Village elders rage. They “were filled with wrath,” Luke says. And they interrupt their typical worship to deal with this blasphemy, as they see it. Someone probably takes on Jesus directly, accusing him of this or that, and before long, enough people grab Jesus and force him out of the synagogue and a crowd now starts pushing him toward the edge of their town to a spot where they could throw him off a hillside where Jesus might be killed or at least injured. In the very least, this is a public display of exiling a villager, something towns did at the time. It would have carried a kind of formal status that followed such “outcasts,” or shetuqi, people expelled from a local society.

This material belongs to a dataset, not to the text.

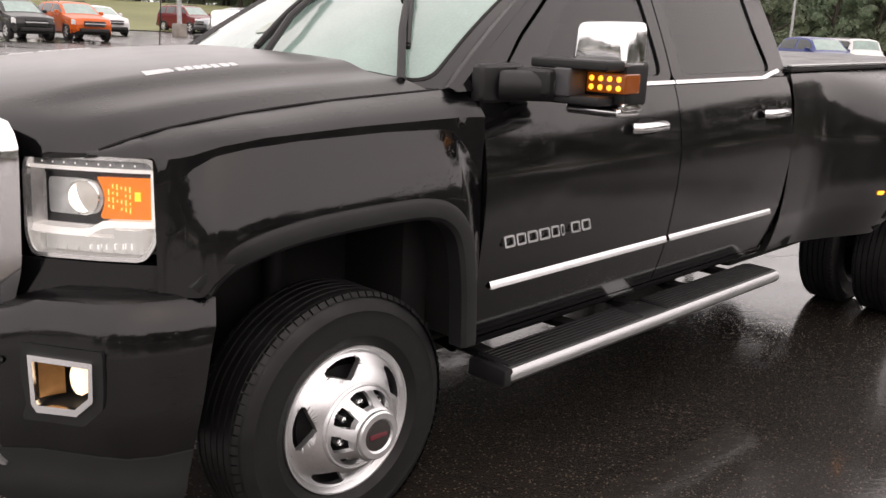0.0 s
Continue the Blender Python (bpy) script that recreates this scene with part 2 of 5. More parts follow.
def rounded(pts, r, seg=5):
    """A closed outline with its corners rounded."""
    out = []
    for i, p in enumerate(pts):
        p, a, b = Vector(p), Vector(pts[i - 1]), Vector(pts[(i + 1) % len(pts)])
        u, v = (a - p), (b - p)
        d = min(r, u.length * 0.45, v.length * 0.45)
        s, e = p + u.normalized() * d, p + v.normalized() * d
        for k in range(seg + 1):
            t = k / seg
            q = s * (1 - t) ** 2 + p * 2 * t * (1 - t) + e * t * t
            out.append((q.x, q.y))
    return out


# ---- lie of the land: a lot that rises gently away from the pickup, with a bank behind ----
EYE0 = (-3.3, -3.6)


# early rise steepened so the wet lot mirrors sky above the trees
RISE_EAST = [(0, 0), (9.4, 0), (10.6, 0.014), (16.5, 0.24), (18.5, 0.28), (30, 0.30), (46, 0.345), (62, 0.40), (90, 0.60), (200, 0.9)]
RISE_NORTH = [(0, 0), (8.6, 0), (10, 0.014), (21, 0.28), (24, 0.31), (35.5, 0.38), (45, 0.56), (60, 0.80), (90, 1.12), (200, 1.15)]


def lot_z(x, y):
    d, a = math.hypot(x - EYE0[0], y - EYE0[1]), math.degrees(math.atan2(y - EYE0[1], x - EYE0[0]))
    t = smooth(26, 48, a)
    z = lerp(RISE_EAST, d) * (1 - t) + lerp(RISE_NORTH, d) * t
    z *= smooth(-40, -12, a) * (1 - smooth(115, 145, a))
    left = smooth(22, 45, a) * (1 - smooth(100, 130, a))
    return z + 2.1 * left * smooth(60, 105, d)


def lot_edge(a):
    """How far the asphalt reaches, by bearing in degrees."""
    return lerp([(-180, 70), (-150, 42), (-20, 42), (0, 80), (10, 84), (22, 82), (40, 68), (60, 61), (75, 62), (110, 70), (180, 70)], a)


# ---- the pickup ----
RAKE = 0.0225  # the body sits nose down by this slope
truck = tagged(new("pickup_truck"), "glossy black crew-cab dually pickup with chrome grille, wet with rain", "pickup truck")


def tp(name, bm, material, parent=truck, label="", sharp=35):
    """A part of the pickup's body, leaned with it."""
    for v in bm.verts:
        v.co.z += RAKE * v.co.x
    return part(name, bm, material, parent, label, sharp)


SIDE = [(0.48, 0.900), (0.53, 0.928), (0.60, 0.955), (0.68, 0.977), (0.76, 0.992), (0.86, 1.004), (0.96, 1.014), (1.06, 1.018), (1.12, 1.015), (1.20, 1.003), (1.28, 0.985), (1.34, 0.965), (1.39, 0.943)]


def side_y(x, z):
    return lerp(SIDE, z)


def cabin_y(z):
    t = max(0.0, (z - 1.385) / 0.475)
    return 0.937 - 0.215 * t ** 1.12


BOTH = (1, -1)


def sided(s, bm):
    """Built on the driver's side; mirrored for the other."""
    return bm if s == 1 else flip(bm)


# doors: lower panels
def door_panel(x0, x1, z0=0.53, z1=1.383, nx=14, nz=22):
    rows = []
    for i in range(nz + 1):
        z = z0 + (z1 - z0) * i / nz
        rows.append([(x0 + (x1 - x0) * k / nx, -side_y(0, z), z) for k in range(nx + 1)])
    bm = grid(rows)
    # returned edges
    return thick(bm, 0.025)


WIN_F = rounded([(0.80, 1.41), (1.615, 1.41), (1.60, 1.80), (1.33, 1.785), (1.12, 1.70)], 0.05)
FRAME_F = rounded([(0.60, 1.388), (1.681, 1.388), (1.681, 1.845), (1.32, 1.83), (1.06, 1.728), (0.80, 1.555)], 0.04)
WIN_R = rounded([(1.765, 1.41), (2.56, 1.41), (2.50, 1.60), (2.482, 1.80), (1.755, 1.81)], 0.05)
FRAME_R = rounded([(1.69, 1.388), (2.62, 1.388), (2.585, 1.58), (2.555, 1.815), (2.49, 1.853), (1.69, 1.852)], 0.04)
OPENING = rounded([(0.592, 1.386), (2.628, 1.386), (2.592, 1.58), (2.565, 1.822), (2.497, 1.862), (1.68, 1.860), (1.31, 1.838), (1.05, 1.736), (0.79, 1.562)], 0.04)
CABIN = [(0.43, 1.386), (0.60, 1.502), (0.80, 1.627), (1.0, 1.742), (1.15, 1.812), (1.30, 1.855), (1.6, 1.882), (2.0, 1.892), (2.4, 1.892), (2.57, 1.874), (2.645, 1.81), (2.69, 1.60), (2.72, 1.386)]


def on_cabin(out=0.0):
    return lambda x, z: (x, -(cabin_y(z) + out), z)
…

Jesus slips out of their midst and avoids being thrown “headlong” down the slope, but quite certainly in the district around Nazareth, he was branded a shetuqi or mamzer, someone no longer welcome in town.

According to the gospels, Jesus makes for the area surrounding Lake Gennesaret where he has at least two associates whom he met back in Bethany-beyond-Jordan: Andrew and Simon.

Sources

  • Lee I. Levine, The Ancient Synagogue, 2nd ed. (New Haven: Yale University Press, 2005).
  • Shmaryahu Gutman, “The Synagogue at Gamla,” in Ancient Synagogues Revealed, edited by Lee I. Levine (Jerusalem: 1981), 30–34.